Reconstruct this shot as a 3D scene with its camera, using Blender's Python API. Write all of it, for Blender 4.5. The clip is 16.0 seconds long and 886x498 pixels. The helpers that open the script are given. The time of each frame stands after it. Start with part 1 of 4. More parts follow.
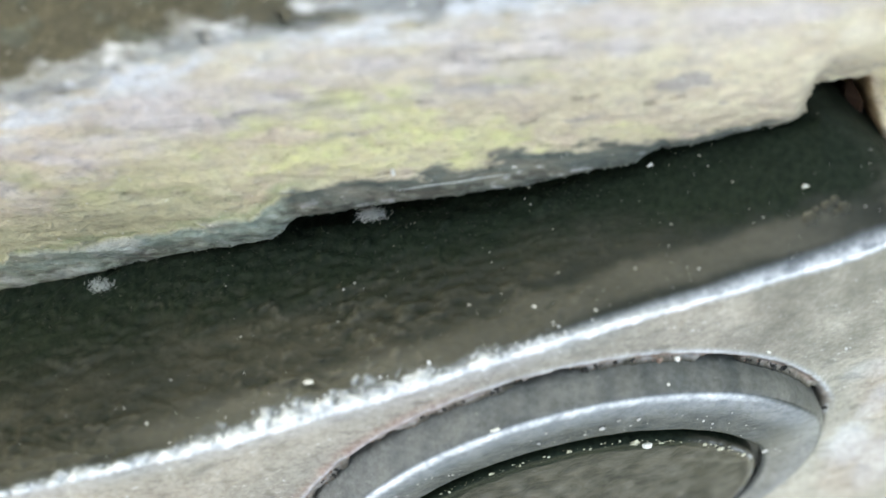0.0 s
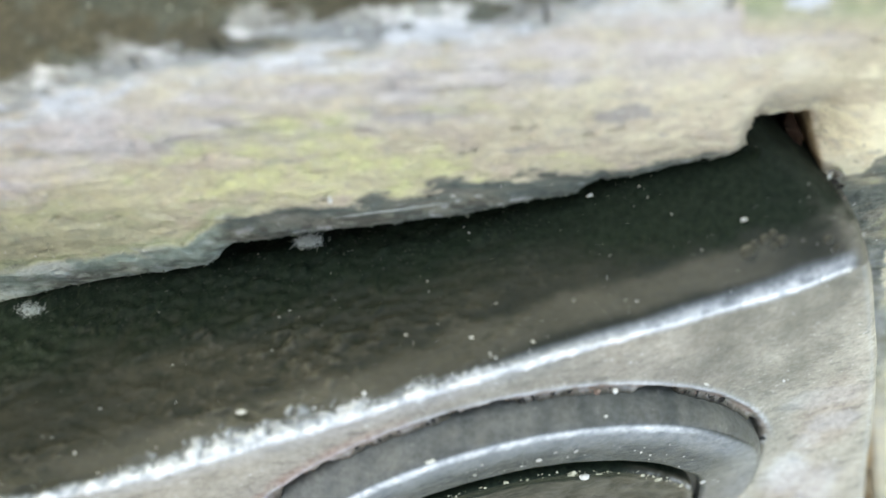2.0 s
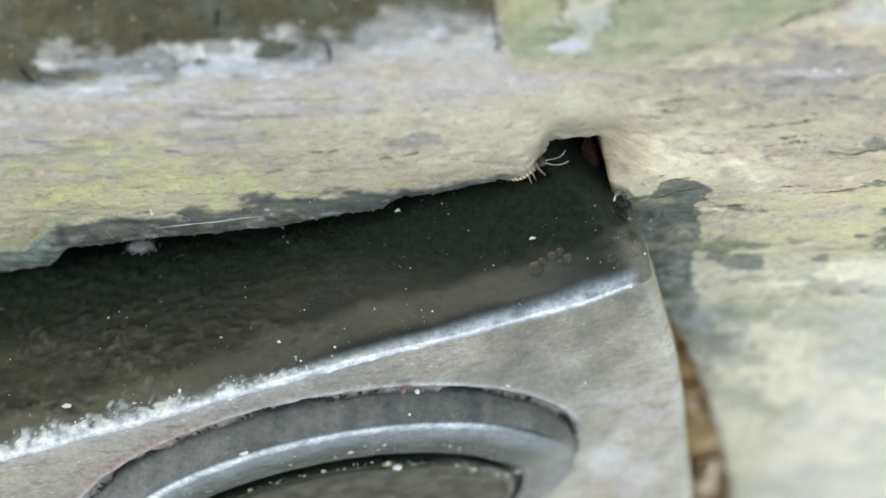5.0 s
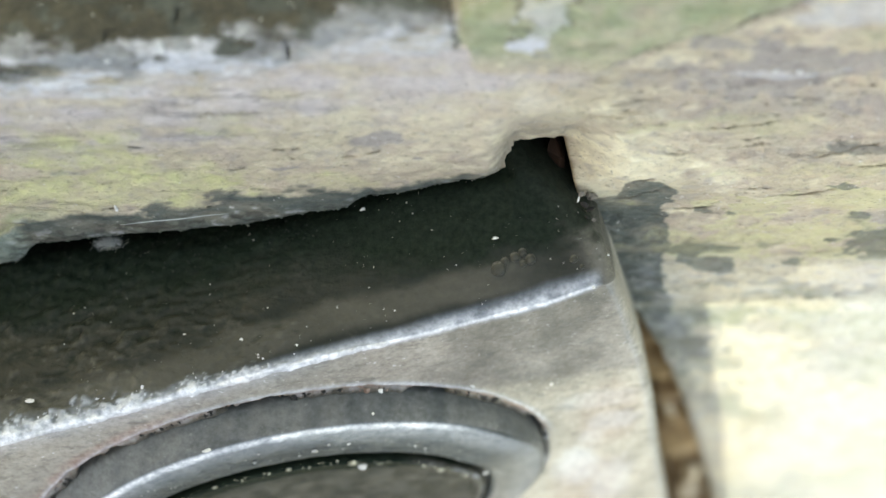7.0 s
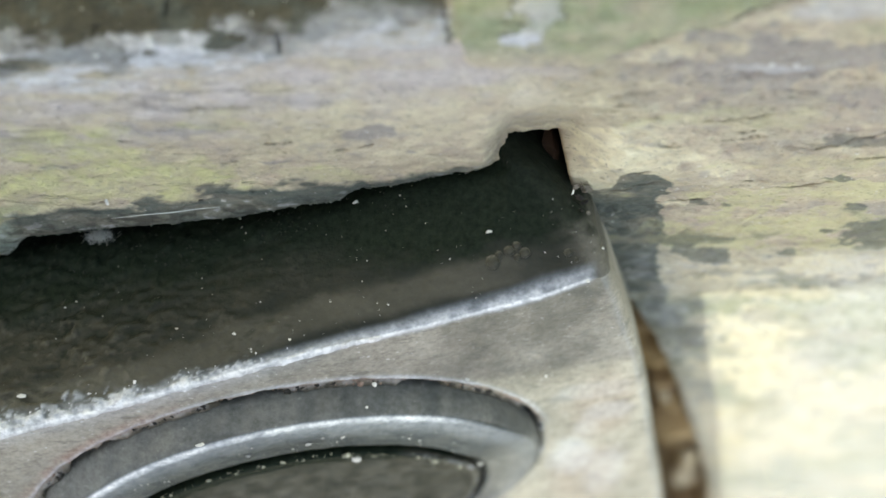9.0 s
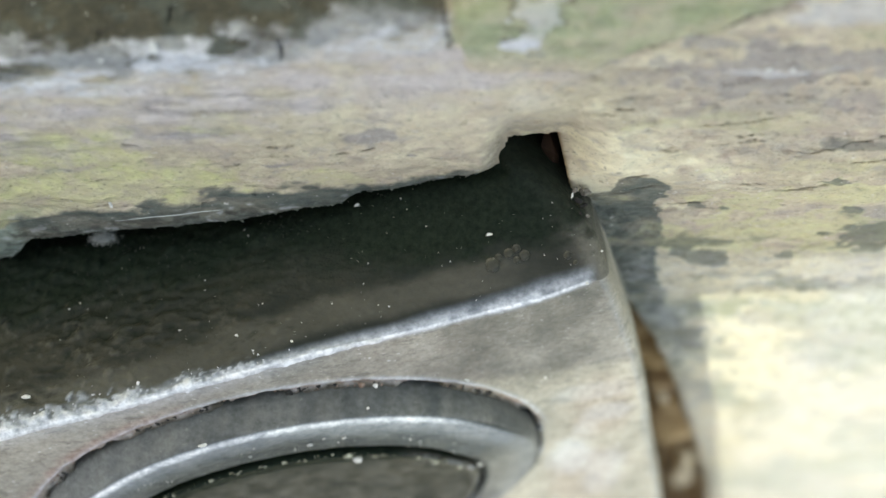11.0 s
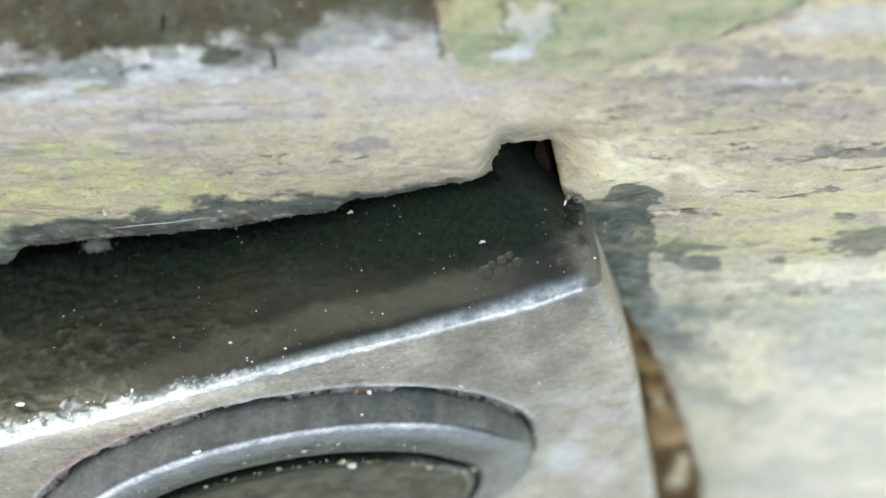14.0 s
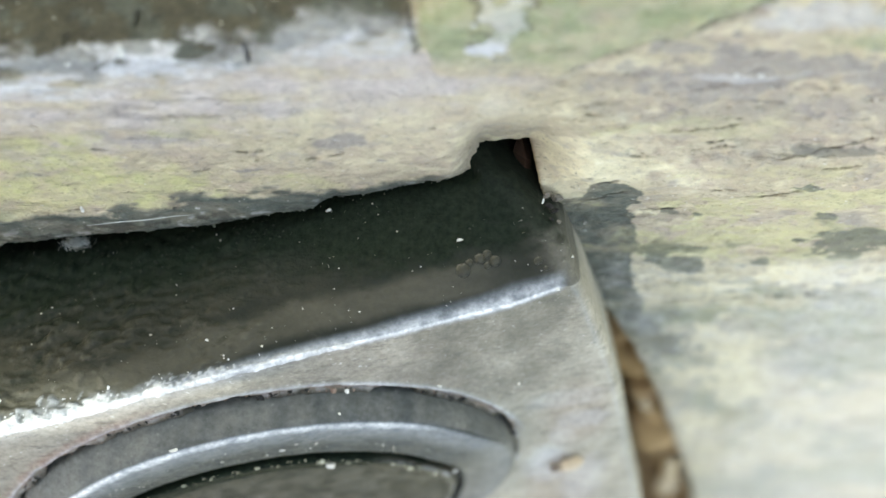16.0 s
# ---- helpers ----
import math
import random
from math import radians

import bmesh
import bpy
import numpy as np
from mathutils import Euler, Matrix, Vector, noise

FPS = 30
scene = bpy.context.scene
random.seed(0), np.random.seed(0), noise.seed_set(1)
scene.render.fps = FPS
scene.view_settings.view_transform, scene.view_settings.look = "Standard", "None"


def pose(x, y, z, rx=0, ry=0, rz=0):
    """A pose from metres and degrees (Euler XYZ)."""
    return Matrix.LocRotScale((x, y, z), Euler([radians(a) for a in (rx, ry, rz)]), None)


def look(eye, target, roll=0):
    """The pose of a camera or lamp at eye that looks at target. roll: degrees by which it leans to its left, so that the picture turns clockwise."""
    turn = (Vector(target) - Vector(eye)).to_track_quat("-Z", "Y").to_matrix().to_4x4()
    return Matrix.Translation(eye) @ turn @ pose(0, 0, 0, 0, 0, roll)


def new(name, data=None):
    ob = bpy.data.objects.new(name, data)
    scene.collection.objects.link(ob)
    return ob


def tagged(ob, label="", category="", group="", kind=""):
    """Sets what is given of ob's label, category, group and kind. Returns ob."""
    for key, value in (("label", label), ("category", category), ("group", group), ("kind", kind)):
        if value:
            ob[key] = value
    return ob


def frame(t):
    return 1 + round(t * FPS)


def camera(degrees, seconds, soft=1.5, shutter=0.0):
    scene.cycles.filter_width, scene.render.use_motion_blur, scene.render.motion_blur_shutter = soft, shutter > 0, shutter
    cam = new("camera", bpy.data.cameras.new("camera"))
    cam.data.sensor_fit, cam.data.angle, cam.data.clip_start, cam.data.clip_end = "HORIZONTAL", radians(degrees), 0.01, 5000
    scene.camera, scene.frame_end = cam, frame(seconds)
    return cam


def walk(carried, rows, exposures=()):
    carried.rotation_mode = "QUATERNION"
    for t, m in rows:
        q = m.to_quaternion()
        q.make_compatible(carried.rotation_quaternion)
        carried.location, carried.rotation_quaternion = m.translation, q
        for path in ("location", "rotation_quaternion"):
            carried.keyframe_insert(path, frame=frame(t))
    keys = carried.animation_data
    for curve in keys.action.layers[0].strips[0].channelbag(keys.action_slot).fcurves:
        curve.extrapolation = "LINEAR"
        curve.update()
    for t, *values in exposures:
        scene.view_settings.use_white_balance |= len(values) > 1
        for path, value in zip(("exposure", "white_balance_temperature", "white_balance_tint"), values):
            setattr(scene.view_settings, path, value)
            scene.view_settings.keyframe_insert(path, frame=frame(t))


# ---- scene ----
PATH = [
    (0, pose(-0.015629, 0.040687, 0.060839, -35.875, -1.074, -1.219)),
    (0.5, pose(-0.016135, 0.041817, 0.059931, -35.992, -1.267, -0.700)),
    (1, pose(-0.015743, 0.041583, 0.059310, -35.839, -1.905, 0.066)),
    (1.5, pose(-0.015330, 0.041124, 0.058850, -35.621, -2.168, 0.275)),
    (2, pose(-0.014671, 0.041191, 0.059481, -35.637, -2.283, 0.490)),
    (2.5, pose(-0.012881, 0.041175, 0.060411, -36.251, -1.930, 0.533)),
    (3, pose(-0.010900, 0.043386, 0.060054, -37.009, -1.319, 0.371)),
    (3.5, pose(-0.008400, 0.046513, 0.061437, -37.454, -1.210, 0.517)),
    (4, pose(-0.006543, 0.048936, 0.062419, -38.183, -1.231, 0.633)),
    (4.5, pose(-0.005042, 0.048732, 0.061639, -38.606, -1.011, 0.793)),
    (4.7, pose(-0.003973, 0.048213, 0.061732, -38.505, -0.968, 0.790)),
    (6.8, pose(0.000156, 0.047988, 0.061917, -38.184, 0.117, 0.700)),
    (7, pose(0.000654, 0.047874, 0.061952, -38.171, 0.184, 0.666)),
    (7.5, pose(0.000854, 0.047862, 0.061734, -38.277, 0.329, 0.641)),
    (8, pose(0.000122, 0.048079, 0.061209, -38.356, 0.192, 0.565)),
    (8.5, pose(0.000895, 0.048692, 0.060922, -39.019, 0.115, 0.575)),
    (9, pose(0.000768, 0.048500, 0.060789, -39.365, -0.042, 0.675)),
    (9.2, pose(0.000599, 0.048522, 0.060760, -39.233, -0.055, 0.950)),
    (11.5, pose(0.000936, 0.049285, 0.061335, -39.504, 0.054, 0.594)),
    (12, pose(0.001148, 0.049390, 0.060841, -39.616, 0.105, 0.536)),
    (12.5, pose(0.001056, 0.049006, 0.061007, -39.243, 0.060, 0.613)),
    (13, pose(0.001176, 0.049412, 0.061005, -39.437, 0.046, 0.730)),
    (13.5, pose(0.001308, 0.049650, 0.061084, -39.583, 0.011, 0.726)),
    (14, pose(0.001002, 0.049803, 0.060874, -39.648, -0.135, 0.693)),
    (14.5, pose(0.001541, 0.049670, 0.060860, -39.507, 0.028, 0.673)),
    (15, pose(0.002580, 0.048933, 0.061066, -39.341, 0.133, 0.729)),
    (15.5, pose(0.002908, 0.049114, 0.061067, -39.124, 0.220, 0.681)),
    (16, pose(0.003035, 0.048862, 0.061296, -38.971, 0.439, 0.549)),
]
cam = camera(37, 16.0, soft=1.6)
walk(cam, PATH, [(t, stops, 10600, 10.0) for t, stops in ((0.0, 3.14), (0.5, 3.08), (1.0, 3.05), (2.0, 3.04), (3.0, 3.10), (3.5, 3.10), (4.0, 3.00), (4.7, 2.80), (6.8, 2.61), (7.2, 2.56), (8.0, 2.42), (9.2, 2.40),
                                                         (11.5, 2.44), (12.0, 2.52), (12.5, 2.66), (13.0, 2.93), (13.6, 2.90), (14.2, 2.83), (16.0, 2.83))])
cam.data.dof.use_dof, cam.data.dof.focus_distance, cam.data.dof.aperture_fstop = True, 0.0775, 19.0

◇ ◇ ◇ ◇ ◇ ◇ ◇

- _WHAT TO PRODUCE_
Restate the whole of the material word for word without the pictures.

- _WRITTEN SOLUTION_
Reconstruct this shot as a 3D scene with its camera, using Blender's Python API. Write all of it, for Blender 4.5. The clip is 16.0 seconds long and 886x498 pixels. The helpers that open the script are given. The time of each frame stands after it. Start with part 1 of 4. More parts follow.
0.0 s
2.0 s
5.0 s
7.0 s
9.0 s
11.0 s
14.0 s
16.0 s
# ---- helpers ----
import math
import random
from math import radians

import bmesh
import bpy
import numpy as np
from mathutils import Euler, Matrix, Vector, noise

FPS = 30
scene = bpy.context.scene
random.seed(0), np.random.seed(0), noise.seed_set(1)
scene.render.fps = FPS
scene.view_settings.view_transform, scene.view_settings.look = "Standard", "None"


def pose(x, y, z, rx=0, ry=0, rz=0):
    """A pose from metres and degrees (Euler XYZ)."""
    return Matrix.LocRotScale((x, y, z), Euler([radians(a) for a in (rx, ry, rz)]), None)


def look(eye, target, roll=0):
    """The pose of a camera or lamp at eye that looks at target. roll: degrees by which it leans to its left, so that the picture turns clockwise."""
    turn = (Vector(target) - Vector(eye)).to_track_quat("-Z", "Y").to_matrix().to_4x4()
    return Matrix.Translation(eye) @ turn @ pose(0, 0, 0, 0, 0, roll)


def new(name, data=None):
    ob = bpy.data.objects.new(name, data)
    scene.collection.objects.link(ob)
    return ob


def tagged(ob, label="", category="", group="", kind=""):
    """Sets what is given of ob's label, category, group and kind. Returns ob."""
    for key, value in (("label", label), ("category", category), ("group", group), ("kind", kind)):
        if value:
            ob[key] = value
    return ob


def frame(t):
    return 1 + round(t * FPS)


def camera(degrees, seconds, soft=1.5, shutter=0.0):
    scene.cycles.filter_width, scene.render.use_motion_blur, scene.render.motion_blur_shutter = soft, shutter > 0, shutter
    cam = new("camera", bpy.data.cameras.new("camera"))
    cam.data.sensor_fit, cam.data.angle, cam.data.clip_start, cam.data.clip_end = "HORIZONTAL", radians(degrees), 0.01, 5000
    scene.camera, scene.frame_end = cam, frame(seconds)
    return cam


def walk(carried, rows, exposures=()):
    carried.rotation_mode = "QUATERNION"
    for t, m in rows:
        q = m.to_quaternion()
        q.make_compatible(carried.rotation_quaternion)
        carried.location, carried.rotation_quaternion = m.translation, q
        for path in ("location", "rotation_quaternion"):
            carried.keyframe_insert(path, frame=frame(t))
    keys = carried.animation_data
    for curve in keys.action.layers[0].strips[0].channelbag(keys.action_slot).fcurves:
        curve.extrapolation = "LINEAR"
        curve.update()
    for t, *values in exposures:
        scene.view_settings.use_white_balance |= len(values) > 1
        for path, value in zip(("exposure", "white_balance_temperature", "white_balance_tint"), values):
            setattr(scene.view_settings, path, value)
            scene.view_settings.keyframe_insert(path, frame=frame(t))


# ---- scene ----
PATH = [
    (0, pose(-0.015629, 0.040687, 0.060839, -35.875, -1.074, -1.219)),
    (0.5, pose(-0.016135, 0.041817, 0.059931, -35.992, -1.267, -0.700)),
    (1, pose(-0.015743, 0.041583, 0.059310, -35.839, -1.905, 0.066)),
    (1.5, pose(-0.015330, 0.041124, 0.058850, -35.621, -2.168, 0.275)),
    (2, pose(-0.014671, 0.041191, 0.059481, -35.637, -2.283, 0.490)),
    (2.5, pose(-0.012881, 0.041175, 0.060411, -36.251, -1.930, 0.533)),
    (3, pose(-0.010900, 0.043386, 0.060054, -37.009, -1.319, 0.371)),
    (3.5, pose(-0.008400, 0.046513, 0.061437, -37.454, -1.210, 0.517)),
    (4, pose(-0.006543, 0.048936, 0.062419, -38.183, -1.231, 0.633)),
    (4.5, pose(-0.005042, 0.048732, 0.061639, -38.606, -1.011, 0.793)),
    (4.7, pose(-0.003973, 0.048213, 0.061732, -38.505, -0.968, 0.790)),
    (6.8, pose(0.000156, 0.047988, 0.061917, -38.184, 0.117, 0.700)),
    (7, pose(0.000654, 0.047874, 0.061952, -38.171, 0.184, 0.666)),
    (7.5, pose(0.000854, 0.047862, 0.061734, -38.277, 0.329, 0.641)),
    (8, pose(0.000122, 0.048079, 0.061209, -38.356, 0.192, 0.565)),
    (8.5, pose(0.000895, 0.048692, 0.060922, -39.019, 0.115, 0.575)),
    (9, pose(0.000768, 0.048500, 0.060789, -39.365, -0.042, 0.675)),
    (9.2, pose(0.000599, 0.048522, 0.060760, -39.233, -0.055, 0.950)),
    (11.5, pose(0.000936, 0.049285, 0.061335, -39.504, 0.054, 0.594)),
    (12, pose(0.001148, 0.049390, 0.060841, -39.616, 0.105, 0.536)),
    (12.5, pose(0.001056, 0.049006, 0.061007, -39.243, 0.060, 0.613)),
    (13, pose(0.001176, 0.049412, 0.061005, -39.437, 0.046, 0.730)),
    (13.5, pose(0.001308, 0.049650, 0.061084, -39.583, 0.011, 0.726)),
    (14, pose(0.001002, 0.049803, 0.060874, -39.648, -0.135, 0.693)),
    (14.5, pose(0.001541, 0.049670, 0.060860, -39.507, 0.028, 0.673)),
    (15, pose(0.002580, 0.048933, 0.061066, -39.341, 0.133, 0.729)),
    (15.5, pose(0.002908, 0.049114, 0.061067, -39.124, 0.220, 0.681)),
    (16, pose(0.003035, 0.048862, 0.061296, -38.971, 0.439, 0.549)),
]
cam = camera(37, 16.0, soft=1.6)
walk(cam, PATH, [(t, stops, 10600, 10.0) for t, stops in ((0.0, 3.14), (0.5, 3.08), (1.0, 3.05), (2.0, 3.04), (3.0, 3.10), (3.5, 3.10), (4.0, 3.00), (4.7, 2.80), (6.8, 2.61), (7.2, 2.56), (8.0, 2.42), (9.2, 2.40),
                                                         (11.5, 2.44), (12.0, 2.52), (12.5, 2.66), (13.0, 2.93), (13.6, 2.90), (14.2, 2.83), (16.0, 2.83))])
cam.data.dof.use_dof, cam.data.dof.focus_distance, cam.data.dof.aperture_fstop = True, 0.0775, 19.0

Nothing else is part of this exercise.